No slowdown, no acceleration. Global warming trend has been steady since the 1970s

July 20th, 2017 | Download as PDF
No slowdown, no acceleration. Global warming trend has been steady since the 1970s

Summer in the city (photo: Vinicio Meassi, www.flickr.com)

Over the last years a major public and media discussion has revolved around an alleged significant and unexpected slowdown in the rate of global warming in the period 1998-2014. A recent study shows that there is no statistical evidence for a ‘slowdown period’ with a significantly reduced rate of warming or an acceleration of global warming in recent years 2014, 2015 and 2016. Rather, the data on global surface temperatures from 1970 to 2016 are fully consistent with a steady global warming trend since the 1970s, superimposed with random, stationary, short-term variability.

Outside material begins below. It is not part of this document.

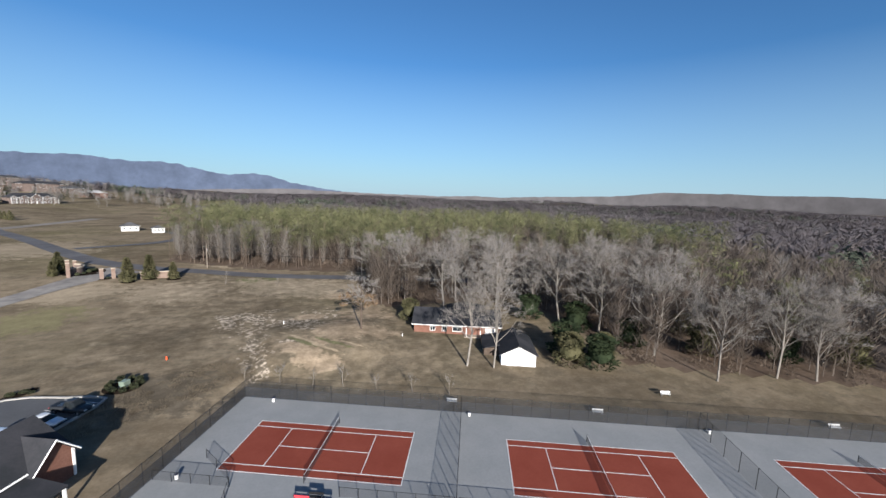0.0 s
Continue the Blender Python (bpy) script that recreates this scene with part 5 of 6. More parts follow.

Terms like ‘hiatus’, ‘pause’ and ‘slowdown’ in the period 1998-2014 compared with the trend in global warming in previous decades have no support in a rigorous study of the temperature data. Nor does recent talk of sudden acceleration based on three record-hot years in a row (2014, 2015 and 2016). Both the alleged slowdown and the suspected acceleration are in fact well within the expected range of behavior for a constant trend plus the usual ‘noise’.

The fact that global temperature data do not reveal any significant trend changes since the acceleration in the 1970s does not rule out that subtle trend changes may nevertheless have occurred; it merely shows that these were not large enough to emerge from the ‘noise’ of short-term fluctuations.